### Job
Repeat the material verbatim and drop the pictures.

### Excerpted records
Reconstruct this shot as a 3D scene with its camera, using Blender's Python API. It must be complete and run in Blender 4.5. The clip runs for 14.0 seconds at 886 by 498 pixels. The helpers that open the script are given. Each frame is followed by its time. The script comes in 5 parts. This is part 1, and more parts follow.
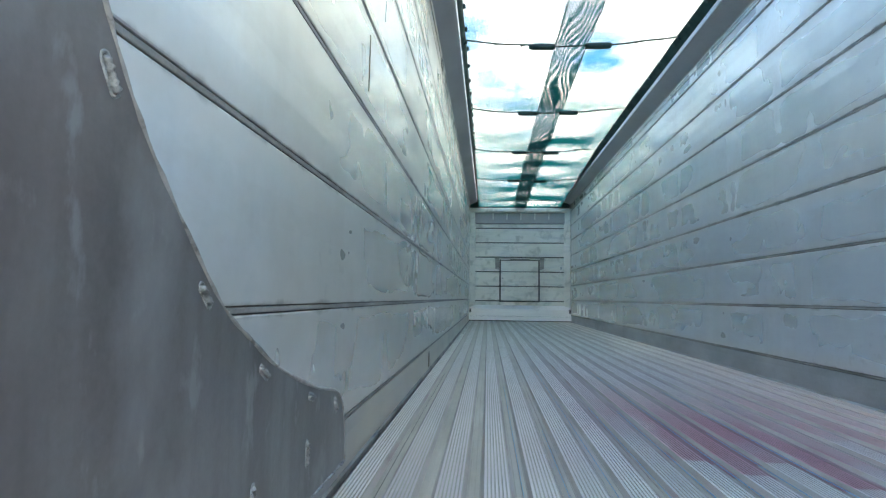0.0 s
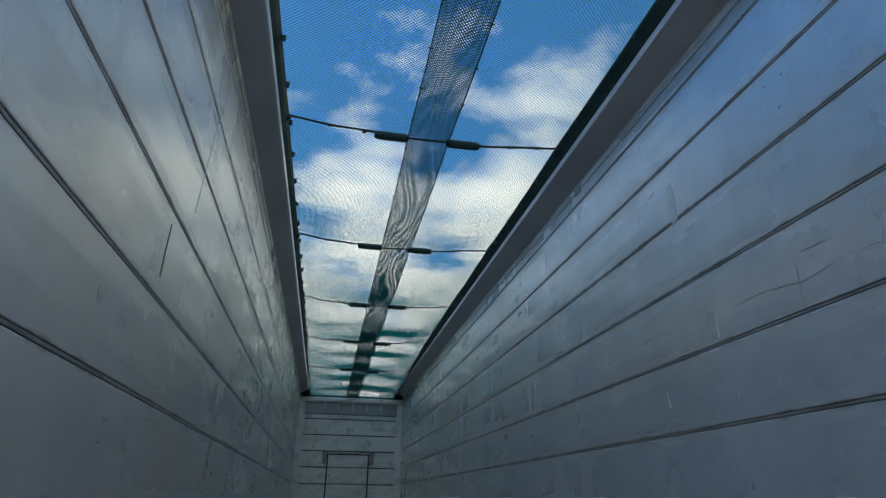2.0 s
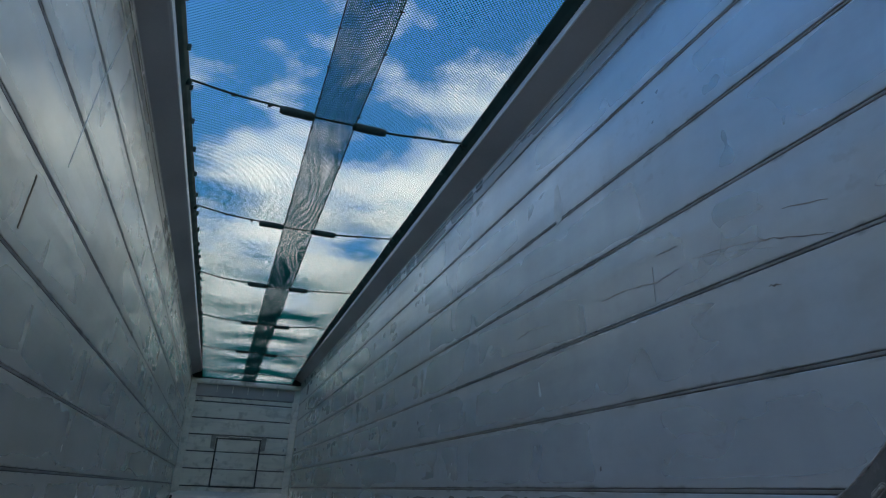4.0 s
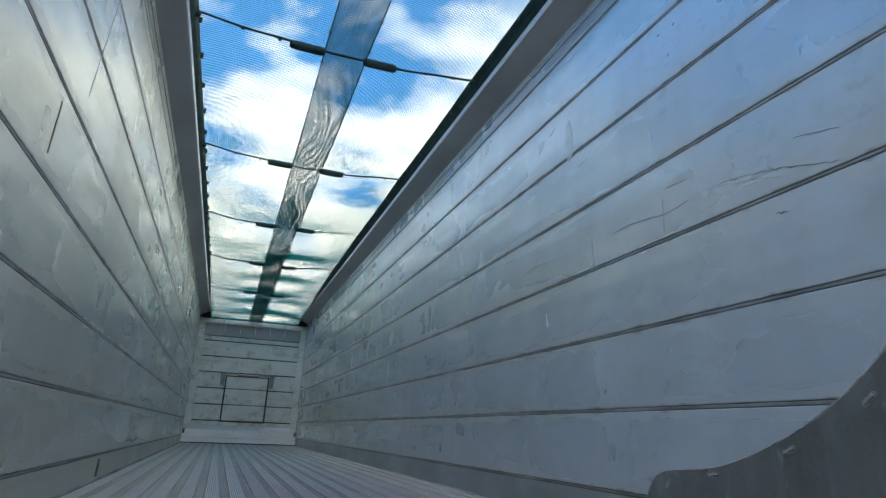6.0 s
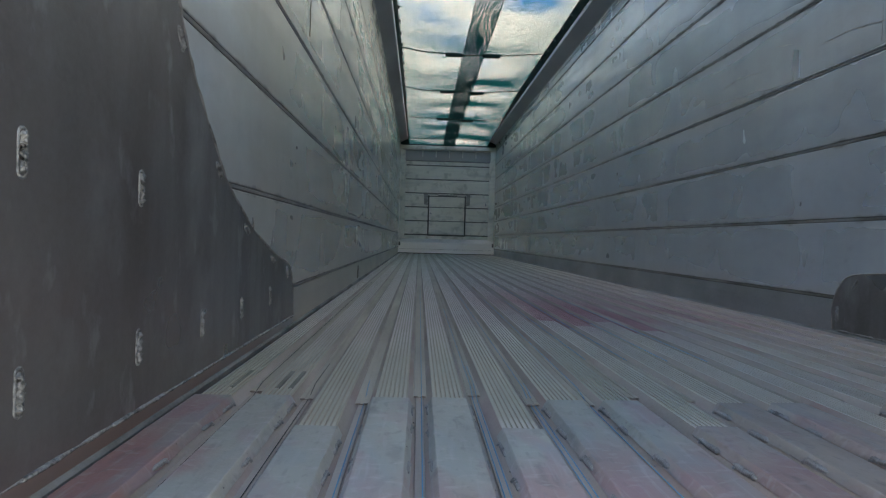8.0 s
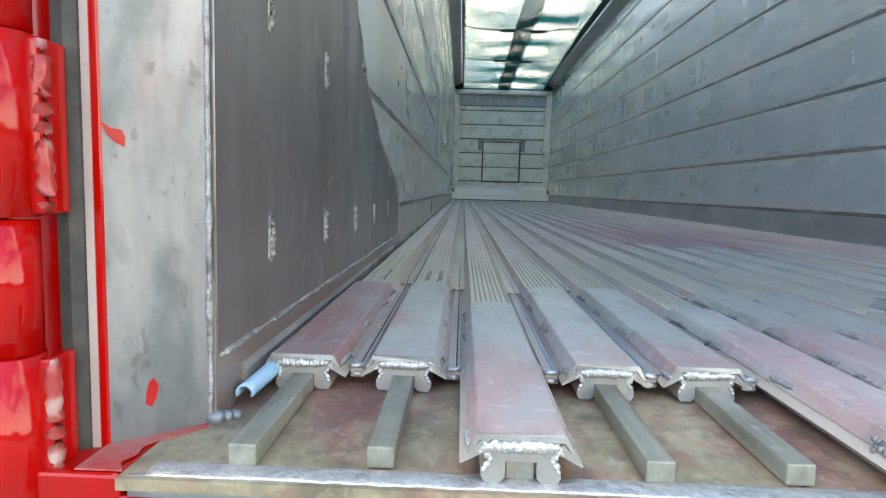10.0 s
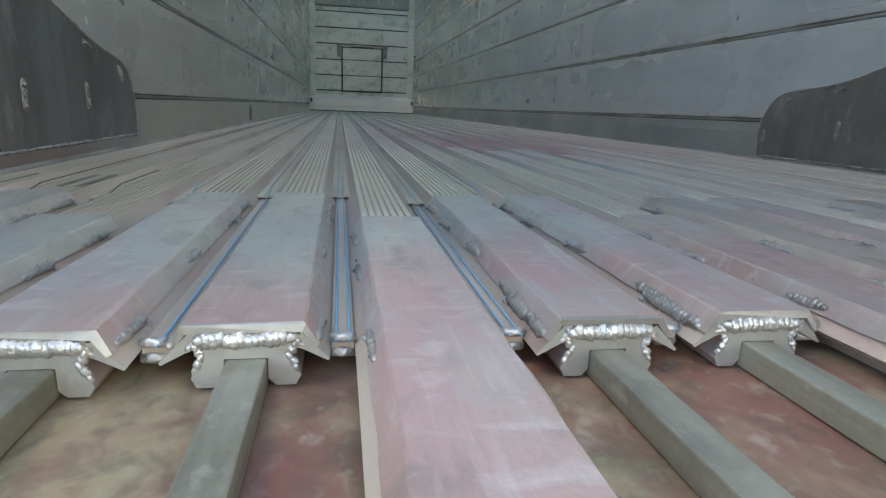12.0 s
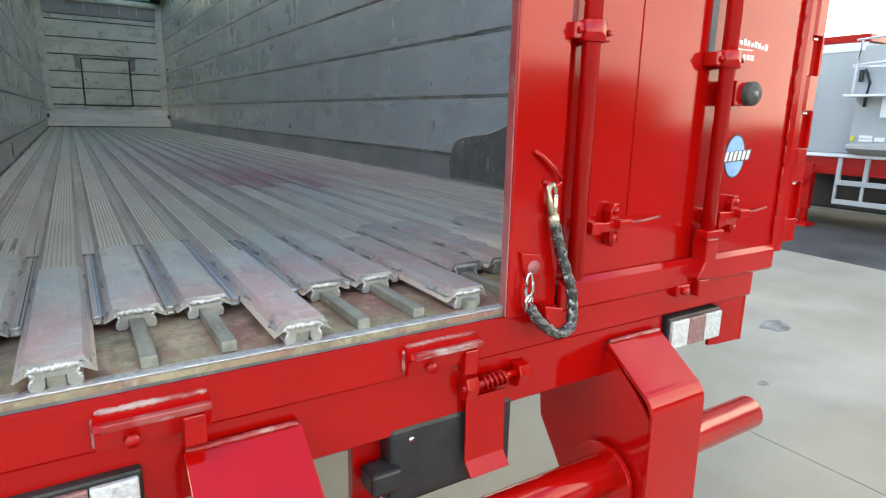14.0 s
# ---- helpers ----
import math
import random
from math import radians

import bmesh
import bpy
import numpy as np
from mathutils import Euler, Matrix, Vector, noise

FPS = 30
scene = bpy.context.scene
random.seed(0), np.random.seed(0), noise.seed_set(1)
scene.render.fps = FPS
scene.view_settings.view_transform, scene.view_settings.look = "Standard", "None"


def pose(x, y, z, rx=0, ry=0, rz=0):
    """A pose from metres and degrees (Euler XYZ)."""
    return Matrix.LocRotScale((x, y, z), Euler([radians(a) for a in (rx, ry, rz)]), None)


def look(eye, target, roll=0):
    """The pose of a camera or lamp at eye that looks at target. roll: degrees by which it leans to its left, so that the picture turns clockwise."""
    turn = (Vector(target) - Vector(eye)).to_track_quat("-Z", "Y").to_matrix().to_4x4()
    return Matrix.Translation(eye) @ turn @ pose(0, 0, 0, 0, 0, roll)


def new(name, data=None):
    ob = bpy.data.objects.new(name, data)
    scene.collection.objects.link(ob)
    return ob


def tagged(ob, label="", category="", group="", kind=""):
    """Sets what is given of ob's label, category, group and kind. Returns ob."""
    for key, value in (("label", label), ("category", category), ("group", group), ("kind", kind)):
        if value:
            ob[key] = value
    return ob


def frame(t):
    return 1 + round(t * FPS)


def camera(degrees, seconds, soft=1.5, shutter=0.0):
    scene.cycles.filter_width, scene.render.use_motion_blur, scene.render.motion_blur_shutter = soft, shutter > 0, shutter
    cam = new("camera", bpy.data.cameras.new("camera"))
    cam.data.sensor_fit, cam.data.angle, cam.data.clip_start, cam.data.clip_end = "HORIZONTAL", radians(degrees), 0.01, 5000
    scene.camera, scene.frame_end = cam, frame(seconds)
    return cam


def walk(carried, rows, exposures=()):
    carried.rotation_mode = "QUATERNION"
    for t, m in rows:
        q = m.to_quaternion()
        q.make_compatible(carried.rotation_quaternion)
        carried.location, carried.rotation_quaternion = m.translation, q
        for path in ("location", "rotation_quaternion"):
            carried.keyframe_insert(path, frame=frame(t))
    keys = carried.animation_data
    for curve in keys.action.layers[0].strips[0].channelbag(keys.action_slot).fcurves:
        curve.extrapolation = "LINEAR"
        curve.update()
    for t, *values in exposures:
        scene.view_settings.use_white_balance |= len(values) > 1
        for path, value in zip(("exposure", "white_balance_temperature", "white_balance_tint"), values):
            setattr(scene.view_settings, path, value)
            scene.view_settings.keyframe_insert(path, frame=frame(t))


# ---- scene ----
# camera
PATH = [
    (0, -0.7871, 0.0803, 0.5420, 94.723, -0.751, 4.307),
    (0.2, -0.7962, 0.1114, 0.5487, 100.723, -0.329, 4.232),
    (0.5, -0.7389, 0.1006, 0.5415, 109.704, 0.088, 4.468),
    (1, -0.6459, 0.0253, 0.5502, 113.134, -0.004, 4.711),
    (1.5, -0.6171, -0.0030, 0.5584, 113.083, 0.055, 1.866),
    (1.7, -0.5954, -0.0107, 0.5709, 112.947, -0.734, -3.685),
    (2, -0.5606, -0.0717, 0.5364, 113.110, -0.708, -10.872),
    (2.5, -0.5071, -0.1037, 0.5167, 113.135, -0.823, -11.709),
    (3, -0.4657, -0.1184, 0.5037, 113.163, -1.419, -14.767),
    (3.5, -0.4439, -0.1130, 0.4999, 113.114, -1.777, -18.275),
    (3.7, -0.4309, -0.1267, 0.4910, 113.158, -2.068, -19.676),
    (5.8, -0.4706, -0.1645, 0.3627, 107.547, -2.113, -20.679),
    (6, -0.5027, -0.1621, 0.3712, 107.538, -2.229, -20.142),
    (6.5, -0.6094, -0.1699, 0.3798, 107.354, -1.921, -16.104),
    (7, -0.6913, -0.2599, 0.3678, 107.295, -2.251, -14.209),
    (7.3, -0.6996, -0.2866, 0.3653, 107.213, -1.805, -13.843),
    (7.5, -0.6704, -0.4843, 0.3769, 104.660, -1.921, -12.059),
    (7.6, -0.6713, -0.5032, 0.3744, 97.384, -1.231, -8.879),
    (8, -0.6979, -0.6021, 0.3739, 89.051, -1.567, -2.321),
    (8.2, -0.7324, -0.6904, 0.3605, 88.774, -1.741, -2.045),
    (10.3, -0.9611, -0.6068, 0.2146, 82.953, -1.411, 2.292),
    (10.5, -0.9501, -0.5374, 0.2069, 81.962, -1.251, 2.291),
    (11, -0.8599, -0.3830, 0.1754, 79.369, -1.667, 1.240),
    (11.5, -0.7144, -0.2714, 0.1500, 77.661, -1.605, -2.520),
    (12, -0.5509, -0.2629, 0.1517, 76.547, -2.130, -9.738),
    (12.5, -0.4390, -0.2785, 0.1777, 76.246, -1.583, -18.792),
    (13, -0.4120, -0.3683, 0.2367, 76.201, -1.257, -26.291),
    (13.3, -0.4952, -0.5274, 0.2838, 76.370, -1.336, -29.120),
    (13.5, -0.5820, -0.6813, 0.3154, 76.537, -1.382, -30.464),
    (14, -0.8326, -1.1727, 0.3935, 77.267, -1.167, -31.856),
]
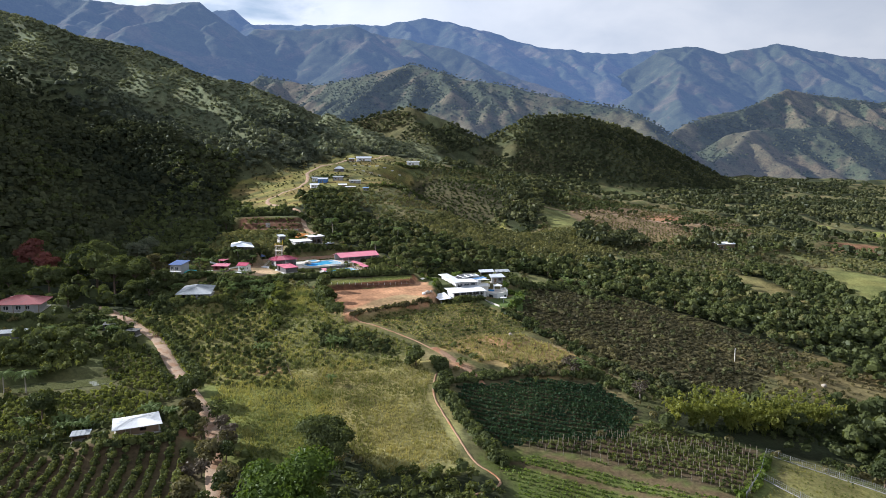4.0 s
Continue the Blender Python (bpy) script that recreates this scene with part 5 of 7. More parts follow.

### Result for this exercise
Reconstruct this shot as a 3D scene with its camera, using Blender's Python API. It must be complete and run in Blender 4.5. The clip runs for 14.0 seconds at 886 by 498 pixels. The helpers that open the script are given. Each frame is followed by its time. The script comes in 5 parts. This is part 1, and more parts follow.
0.0 s
2.0 s
4.0 s
6.0 s
8.0 s
10.0 s
12.0 s
14.0 s
# ---- helpers ----
import math
import random
from math import radians

import bmesh
import bpy
import numpy as np
from mathutils import Euler, Matrix, Vector, noise

FPS = 30
scene = bpy.context.scene
random.seed(0), np.random.seed(0), noise.seed_set(1)
scene.render.fps = FPS
scene.view_settings.view_transform, scene.view_settings.look = "Standard", "None"


def pose(x, y, z, rx=0, ry=0, rz=0):
    """A pose from metres and degrees (Euler XYZ)."""
    return Matrix.LocRotScale((x, y, z), Euler([radians(a) for a in (rx, ry, rz)]), None)


def look(eye, target, roll=0):
    """The pose of a camera or lamp at eye that looks at target. roll: degrees by which it leans to its left, so that the picture turns clockwise."""
    turn = (Vector(target) - Vector(eye)).to_track_quat("-Z", "Y").to_matrix().to_4x4()
    return Matrix.Translation(eye) @ turn @ pose(0, 0, 0, 0, 0, roll)


def new(name, data=None):
    ob = bpy.data.objects.new(name, data)
    scene.collection.objects.link(ob)
    return ob


def tagged(ob, label="", category="", group="", kind=""):
    """Sets what is given of ob's label, category, group and kind. Returns ob."""
    for key, value in (("label", label), ("category", category), ("group", group), ("kind", kind)):
        if value:
            ob[key] = value
    return ob


def frame(t):
    return 1 + round(t * FPS)


def camera(degrees, seconds, soft=1.5, shutter=0.0):
    scene.cycles.filter_width, scene.render.use_motion_blur, scene.render.motion_blur_shutter = soft, shutter > 0, shutter
    cam = new("camera", bpy.data.cameras.new("camera"))
    cam.data.sensor_fit, cam.data.angle, cam.data.clip_start, cam.data.clip_end = "HORIZONTAL", radians(degrees), 0.01, 5000
    scene.camera, scene.frame_end = cam, frame(seconds)
    return cam


def walk(carried, rows, exposures=()):
    carried.rotation_mode = "QUATERNION"
    for t, m in rows:
        q = m.to_quaternion()
        q.make_compatible(carried.rotation_quaternion)
        carried.location, carried.rotation_quaternion = m.translation, q
        for path in ("location", "rotation_quaternion"):
            carried.keyframe_insert(path, frame=frame(t))
    keys = carried.animation_data
    for curve in keys.action.layers[0].strips[0].channelbag(keys.action_slot).fcurves:
        curve.extrapolation = "LINEAR"
        curve.update()
    for t, *values in exposures:
        scene.view_settings.use_white_balance |= len(values) > 1
        for path, value in zip(("exposure", "white_balance_temperature", "white_balance_tint"), values):
            setattr(scene.view_settings, path, value)
            scene.view_settings.keyframe_insert(path, frame=frame(t))


# ---- scene ----
# camera
PATH = [
    (0, -0.7871, 0.0803, 0.5420, 94.723, -0.751, 4.307),
    (0.2, -0.7962, 0.1114, 0.5487, 100.723, -0.329, 4.232),
    (0.5, -0.7389, 0.1006, 0.5415, 109.704, 0.088, 4.468),
    (1, -0.6459, 0.0253, 0.5502, 113.134, -0.004, 4.711),
    (1.5, -0.6171, -0.0030, 0.5584, 113.083, 0.055, 1.866),
    (1.7, -0.5954, -0.0107, 0.5709, 112.947, -0.734, -3.685),
    (2, -0.5606, -0.0717, 0.5364, 113.110, -0.708, -10.872),
    (2.5, -0.5071, -0.1037, 0.5167, 113.135, -0.823, -11.709),
    (3, -0.4657, -0.1184, 0.5037, 113.163, -1.419, -14.767),
    (3.5, -0.4439, -0.1130, 0.4999, 113.114, -1.777, -18.275),
    (3.7, -0.4309, -0.1267, 0.4910, 113.158, -2.068, -19.676),
    (5.8, -0.4706, -0.1645, 0.3627, 107.547, -2.113, -20.679),
    (6, -0.5027, -0.1621, 0.3712, 107.538, -2.229, -20.142),
    (6.5, -0.6094, -0.1699, 0.3798, 107.354, -1.921, -16.104),
    (7, -0.6913, -0.2599, 0.3678, 107.295, -2.251, -14.209),
    (7.3, -0.6996, -0.2866, 0.3653, 107.213, -1.805, -13.843),
    (7.5, -0.6704, -0.4843, 0.3769, 104.660, -1.921, -12.059),
    (7.6, -0.6713, -0.5032, 0.3744, 97.384, -1.231, -8.879),
    (8, -0.6979, -0.6021, 0.3739, 89.051, -1.567, -2.321),
    (8.2, -0.7324, -0.6904, 0.3605, 88.774, -1.741, -2.045),
    (10.3, -0.9611, -0.6068, 0.2146, 82.953, -1.411, 2.292),
    (10.5, -0.9501, -0.5374, 0.2069, 81.962, -1.251, 2.291),
    (11, -0.8599, -0.3830, 0.1754, 79.369, -1.667, 1.240),
    (11.5, -0.7144, -0.2714, 0.1500, 77.661, -1.605, -2.520),
    (12, -0.5509, -0.2629, 0.1517, 76.547, -2.130, -9.738),
    (12.5, -0.4390, -0.2785, 0.1777, 76.246, -1.583, -18.792),
    (13, -0.4120, -0.3683, 0.2367, 76.201, -1.257, -26.291),
    (13.3, -0.4952, -0.5274, 0.2838, 76.370, -1.336, -29.120),
    (13.5, -0.5820, -0.6813, 0.3154, 76.537, -1.382, -30.464),
    (14, -0.8326, -1.1727, 0.3935, 77.267, -1.167, -31.856),
]
4.0 s
Continue the Blender Python (bpy) script that recreates this scene with part 5 of 7. More parts follow.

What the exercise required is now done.